- Set problem:
The first line to copy is the one with "for curve in"; the last is the one with "scene.view_settings.use_white_balance |= len(values)". Copy each line in that range exactly, leaving out all others.

- Records provided:
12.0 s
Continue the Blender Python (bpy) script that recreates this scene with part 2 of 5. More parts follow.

==

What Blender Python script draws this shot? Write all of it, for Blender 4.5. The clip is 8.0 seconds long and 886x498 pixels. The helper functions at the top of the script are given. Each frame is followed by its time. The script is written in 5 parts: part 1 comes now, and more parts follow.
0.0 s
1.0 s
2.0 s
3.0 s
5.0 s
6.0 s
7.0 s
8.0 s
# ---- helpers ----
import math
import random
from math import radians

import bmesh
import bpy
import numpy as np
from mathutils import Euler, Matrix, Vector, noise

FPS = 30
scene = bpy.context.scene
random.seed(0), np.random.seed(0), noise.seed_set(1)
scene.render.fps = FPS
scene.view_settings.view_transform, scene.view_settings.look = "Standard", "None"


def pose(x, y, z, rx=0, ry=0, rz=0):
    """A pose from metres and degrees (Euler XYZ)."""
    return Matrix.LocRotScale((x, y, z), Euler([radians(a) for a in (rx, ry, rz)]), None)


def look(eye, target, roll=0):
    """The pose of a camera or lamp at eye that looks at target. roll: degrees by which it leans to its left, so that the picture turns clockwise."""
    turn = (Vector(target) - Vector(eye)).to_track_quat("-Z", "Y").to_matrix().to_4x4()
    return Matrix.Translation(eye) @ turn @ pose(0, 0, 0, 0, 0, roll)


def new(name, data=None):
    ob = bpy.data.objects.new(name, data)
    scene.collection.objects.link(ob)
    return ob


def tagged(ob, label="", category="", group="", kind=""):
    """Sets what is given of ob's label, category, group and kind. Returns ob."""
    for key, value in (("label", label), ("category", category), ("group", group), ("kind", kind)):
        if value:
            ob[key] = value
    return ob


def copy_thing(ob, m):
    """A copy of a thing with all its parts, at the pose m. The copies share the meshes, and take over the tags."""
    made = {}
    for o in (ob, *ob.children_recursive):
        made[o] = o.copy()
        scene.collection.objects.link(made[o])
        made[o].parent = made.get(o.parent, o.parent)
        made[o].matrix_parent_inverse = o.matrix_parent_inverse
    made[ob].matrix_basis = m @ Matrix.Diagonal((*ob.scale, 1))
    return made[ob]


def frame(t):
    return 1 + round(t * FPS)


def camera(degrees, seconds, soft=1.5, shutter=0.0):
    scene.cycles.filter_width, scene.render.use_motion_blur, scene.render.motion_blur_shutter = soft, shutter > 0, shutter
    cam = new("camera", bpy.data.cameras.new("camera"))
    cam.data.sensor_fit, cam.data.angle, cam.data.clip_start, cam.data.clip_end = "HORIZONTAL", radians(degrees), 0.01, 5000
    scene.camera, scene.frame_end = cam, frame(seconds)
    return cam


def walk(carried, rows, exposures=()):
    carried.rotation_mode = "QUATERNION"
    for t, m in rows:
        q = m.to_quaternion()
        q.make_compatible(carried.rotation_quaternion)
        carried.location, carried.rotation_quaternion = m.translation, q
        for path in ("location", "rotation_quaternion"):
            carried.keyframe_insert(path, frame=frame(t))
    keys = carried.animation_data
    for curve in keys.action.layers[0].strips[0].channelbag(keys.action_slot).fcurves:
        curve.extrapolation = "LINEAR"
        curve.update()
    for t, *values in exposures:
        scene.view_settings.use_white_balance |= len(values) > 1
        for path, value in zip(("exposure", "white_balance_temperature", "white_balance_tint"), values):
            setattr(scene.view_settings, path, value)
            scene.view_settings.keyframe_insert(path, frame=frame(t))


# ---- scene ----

- Solved problem:
    for curve in keys.action.layers[0].strips[0].channelbag(keys.action_slot).fcurves:
        curve.extrapolation = "LINEAR"
        curve.update()
    for t, *values in exposures:
        scene.view_settings.use_white_balance |= len(values) > 1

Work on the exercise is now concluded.